Is desalination the solution to water shortages?

With the ever increasing shortage of water in reservoirs, why can't we purify seawater to overcome the problem?
26 March 2006

Question

With the ever increasing shortage of water in reservoirs, why can't we purify seawater to overcome the problem?

Answer

The simple answer is that we can. However the problem is that it uses loads and loads of energy. There are two ways of doing it. You can either boil up the water into steam and then recondense it into water. Obviously that's going to use loads of energy, as you can see how expensive it is to boil a kettle. The other way of doing it is something called reverse osmosis. This is when you take a really fine filter and push the water through it. The salt then stays on the other side. This is a lot more efficient than boiling it, but it's still very energy expensive. Considering that the greenhouse effect is a big problem because we're using too much energy already, if started producing water by desalination in one way or another, we'd really be in trouble. There's no such thing energetically as a free lunch and what you're trying to do is take salt water which has a great concentration of minerals in it and separate those minerals into a strong concentration of minerals and a strong concentration of water.

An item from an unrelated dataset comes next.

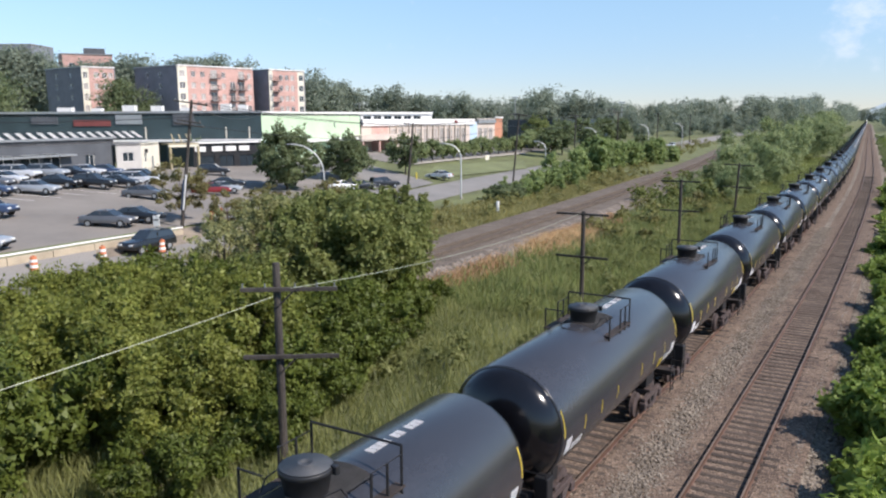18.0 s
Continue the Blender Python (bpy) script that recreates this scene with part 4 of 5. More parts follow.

In other words, you've got to do work to sort the wheat from the chaff. That work comes at a high price. If we do it, we have to burn a fossil fuel in some way or another. The sun does that almost all the time all around the Earth. The sun is hitting the surface of the ocean, evaporating some water and leaving behind the minerals in the sea. The water forms clouds and then comes to Earth as precipitation. So the sun is desalinating all the time, but then the sun has money to burn.